The next day’s route swooped off into the mountains towards a town called Gua Musang along the most bizarrely situated multi-lane highway you can imagine. Complete with gravity-defying viaducts and cliffside-clinging curves it rivals anything the Amalfi Coast or the Øresund Bridge can offer. But it carries almost no traffic at all as it snakes pointlessly from nowhere to nowhere else on the other side of the mountains, and it just cries out to be used by motorcycles. Used vigorously.

It is what the unkind could call a pork-barrel highway, but we didn’t care. The sheer joy of using two lanes of perfect, smooth, empty two-lane concrete to slice though jaw-dropping scenery at 190+kph while cranked right over on a sinuously delicious route between jungle-topped mountains is hard to beat. We almost turned round and did it again. But the coming seductions of the Gerik Loop were calling. We pushed on.
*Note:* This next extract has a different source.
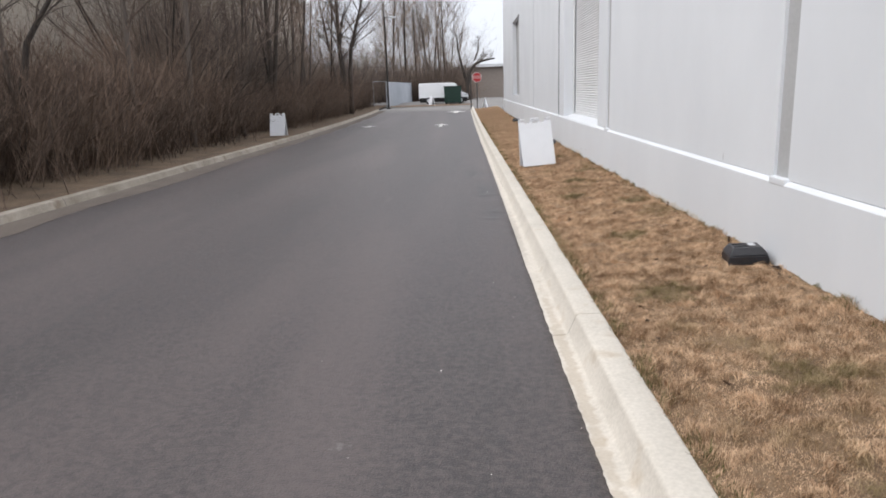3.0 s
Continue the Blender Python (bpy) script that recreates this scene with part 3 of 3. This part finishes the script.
def limb_mesh(name, limbs, material):
    """Tapered tubes along limbs of (points, radii, level) as one mesh."""
    pts, faces = [], []
    for ps, rs, lv in limbs:
        sides = (8, 5, 4, 3, 3)[lv]
        base = len(pts)
        for i, (p, r) in enumerate(zip(ps, rs)):
            way = (ps[min(i + 1, len(ps) - 1)] - ps[max(i - 1, 0)]).normalized()
            q = way.to_track_quat("Z", "Y").to_matrix()
            pts += [tuple(p + q @ Vector((r * math.cos(2 * math.pi * k / sides), r * math.sin(2 * math.pi * k / sides), 0))) for k in range(sides)]
        for i in range(len(ps) - 1):
            a, b = base + i * sides, base + (i + 1) * sides
            faces += [(a + k, a + (k + 1) % sides, b + (k + 1) % sides, b + k) for k in range(sides)]
    me = bpy.data.meshes.new(name)
    me.from_pydata(pts, [], faces)
    me.materials.append(material)
    me.polygons.foreach_set("use_smooth", [True] * len(faces))
    return me


def tree_meshes(seed, height, girth):
    """One straight bole with a fine crown: the meshes of trunk and crown."""
    rng = random.Random(seed)
    limbs = []
    grow(rng, Vector((0, 0, -0.15)), Vector((rng.uniform(-0.08, 0.08), rng.uniform(-0.08, 0.08), 1)).normalized(), height, girth, 0, limbs)
    return [limb_mesh("trunk", [b for b in limbs if b[2] < 1], BARK), limb_mesh("crown", [b for b in limbs if b[2] >= 1], TWIG)]


def thicket_meshes(seed, stems, height, girth, spread):
    """Several thin leaning stems from one root, twiggy from low down: the meshes of stems and twigs."""
    rng = random.Random(seed)
    limbs = []
    for k in range(stems):
        a = 2 * math.pi * (k + rng.random()) / stems
        out = Vector((math.cos(a), math.sin(a), 0))
        way = (out * spread * rng.uniform(0.3, 1.0) + Vector((0, 0, 1))).normalized()
        grow(rng, out * 0.12 - Vector((0, 0, 0.1)), way, height * rng.uniform(0.7, 1.0), girth * rng.uniform(0.6, 1.0), 1, limbs, 0.3)
        # a second whorl of side limbs keeps the lower half filled
        for _ in range(4):
            side = Vector((rng.gauss(0, 1), rng.gauss(0, 1), rng.uniform(0.3, 1.2))).normalized()
            grow(rng, out * 0.12 + way * height * rng.uniform(0.12, 0.5), side, height * rng.uniform(0.18, 0.32), girth * 0.35, 2, limbs, 0.4)
    return [limb_mesh("stem", [b for b in limbs if b[2] < 2], BARK), limb_mesh("crown", [b for b in limbs if b[2] >= 2], TWIG)]


def planted(kinds, spots, rng, name, label, category, group, low=0.75, high=1.15, lean=3.0):
    """Sets copies of the kinds (each a list of meshes) at spots of (x, y)."""
    for i, (x, y) in enumerate(spots):
        z = left_ground(x, y) if y < 75 else rise(y) - 0.05
        k = rng.uniform(low, high)
        t = thing(name, pose(x, y, z, rng.uniform(-lean, lean), rng.uniform(-lean, lean), rng.uniform(0, 360)), label, category, group)
        t.scale = (k, k, k * rng.uniform(0.9, 1.1))
        for me in kinds[i % len(kinds)]:
            again(me.name.split(".")[0], me, t)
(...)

Heading north for the junction hamlet of Jeli, we slowed a little and delighted in narrow, twisty roads. Our route wound through a landscape that had probably changed little in the last 100 years. Rubber plantations, banana trees, swinging monkeys and roadside nasi goreng stalls all rolled past as we cruised in a tight, smiling group down a road fit for sahibs — apart from when Steve nearly smashed into the back of me in a moment of eye-bulging inattention.
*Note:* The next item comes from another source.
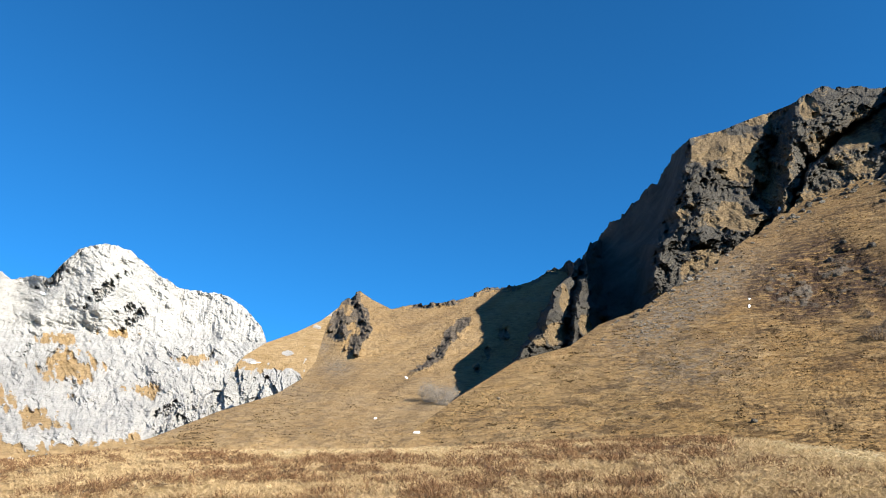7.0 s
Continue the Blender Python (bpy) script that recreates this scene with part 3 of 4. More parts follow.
def crag():
    az = np.arange(-2, 41, 0.055)
    v = np.concatenate([np.linspace(0, 1, 260), [1.02, 1.06, 1.15, 1.4]])
    A, V = np.meshgrid(az, v)
    top = curve(A, CRAG_TOP)
    foot = np.minimum(curve(A, NEAR_CREST) - 1.5, top - 2)
    foot = np.where(A > 33, np.minimum(foot, 21), foot)
    el = foot + (top - foot) * np.minimum(V, 1)
    q = seen(A, el, 270)
    ragged = 0.3 * fbm(q, 10, 4, gain=0.6, seed=61) + 0.9 * planes(q, 7, 4, 0.6, 12)
    side = A - curve(el, ((17, 10.2), (20.8, 11.2), (23.5, 12.6), (25.5, 13.7), (27.9, 14.9)))
    face = smooth(side, -0.4, 0.5)
    wall = (1 - smooth(side, -0.9, 0.3)) * smooth(A, 6, 7.5)
    rise = 0.5 * planes(q, 7, 3, 0.6, 14) + 0.3 * fbm(q, 8, 3, seed=62)
    lines = [np.array(f, float) for f in CRAG_LINES]
    r = np.empty_like(A)
    for k in range(len(v)):
        e = el[k] + 0.7 * rise[k] * (1 - 0.8 * wall[k])
        edge = np.maximum.accumulate(np.stack([np.interp(e, f[:, 0], f[:, 1]) for f in lines]), 0) + 1e-4 * np.arange(len(lines))[:, None]
        dist = np.stack([np.interp(e, f[:, 0], f[:, 2]) for f in lines])
        at = az - 0.45 * smooth(az, 8, 10) * (1 - smooth(az, 15, 17)) + ragged[k] * (0.6 + 0.35 * face[k]) * (1 - 0.8 * wall[k])
        i = np.clip((edge < at).sum(0) - 1, 0, len(lines) - 2)
        c = np.arange(len(az))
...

At one tea and nasi goreng stop Melvin, who had been admiring my Yamaha since I left him for dust on the highway in the sky, asked if he could swap bikes with me. I said sure — he was on a Honda VFR which is famous for its smooth and relaxed ride. I hopped off my Fazer, and we set off up the road towards Jeli.

I was impressed with Melvin’s VFR. It was so creamy and refined I immersed myself in bend-threading, cruising through hamlets and relaxing on fragrant jungle-flanked straights for 70 easy kilometres. Myself and Steve arrived at Jeli way before the main group who had apparently fallen back behind us because we were such slick, smooth yet rapid riders.

Then the rest of the group, including Melvin on my bike, rolled into the petrol station forecourt where we were waiting for them. They looked a bit sheepish — we assumed it was because we had ridden so much faster than they had. But when we walked over to the bunch, I noticed my bike (on the side I couldn’t initially see) was festooned with black duct tape. Slowly I realised most of the bodywork was actually being held together with duct tape.

Melvin, presumably bemused by the sheer power of my bike, had gunned it into a corner, over a ditch, into a plantation, and partially through a tree. How he wasn’t hurt was a miracle. The bike was a bit the worse for wear though — hence all the duct tape. One headlight was aiming at the moon, the handlebars were undecided on what exactly indicated straight ahead, and the rear brake was on indefinite leave. Luckily it was still rideable. However, I told Melvin there was no way I was riding it the next 300km back to Tanah Rata; I would stick with his un-violated VFR thank you very much. We rode (slowly) out of Jeli.

The next stretch, the NR4 to Gerik itself, is one that, if you get even the slightest opportunity, you should take. We rode through cloud-carpeted rainforests, over dams across stunning emerald lakes, past clods of elephant poop, up, down, swooping and whooping at the joy of being alive and on bikes amongst some of the most amazing scenery on some of the best roads in the world. All of nature smiled its indifferent yet gob-smacking beauty at us. We stopped only for food, fuel, to check the duct tape was still holding my bike together, and to dive partly clothed and shouting into a forest river alongside screaming, splashing kids. It was one of those days; life-affirming only comes close to describing it. We all felt like we had been sprinkled with magic dust.

Our journey back to Tanah Rata from Gerik was livened briefly by a pack of local lads on racy Suzuki 750s and Hayabusas, artfully kitted out in shorts and flip-flops, who decided to burn us off because they knew the road better than we did.

But a challenge is a challenge to any biker. We rode as a pack of hunting dogs runs: close, fast and utterly intent on the chase. We ran them down, passed and dusted them, then slowed down into town just to show them we didn’t really need to try that hard. Ha!

We had one last stop for tea, but it was getting dark by then. We had already done over 400km and there was at least another hour to ride. By this time I had taken pity on Melvin and was back on my Yamaha, without a rear brake and with one headlight illuminating the trees overhead. Melvin rode with me, keeping, I suspected, an eye on my crippled bike.

He needn’t have. We rode up into the mountains together, along twisty, narrow, pitch-black roads with lord-knows-what jungle animals ready to jump out from behind palm trees or drop out of hanging vines onto us — but we were mesmerised and held by that road. It knew us, and we trusted it.

Melvin and I didn’t ride back to Tanah Rata, we flowed. We swung fast up the damp, wriggling tarmac over hills, through mini-canyons, across bridges and down valleys we couldn’t see, but with absolute confidence in our bikes, their grip and our senses. We got back to the villa about 20 minutes before the rest of the group, all of them with working brakes and lights — and couldn’t explain how we had done it. Athletes talk about being in the zone; that night we felt like we had been swallowed by the zone.

There was nothing more to do but walk up the street under clouds of buzzing moths to the Indian stall and order a double serve of roti prata, extra curry sauce please. It wasn’t quite up to the Gerik standard, but it was close.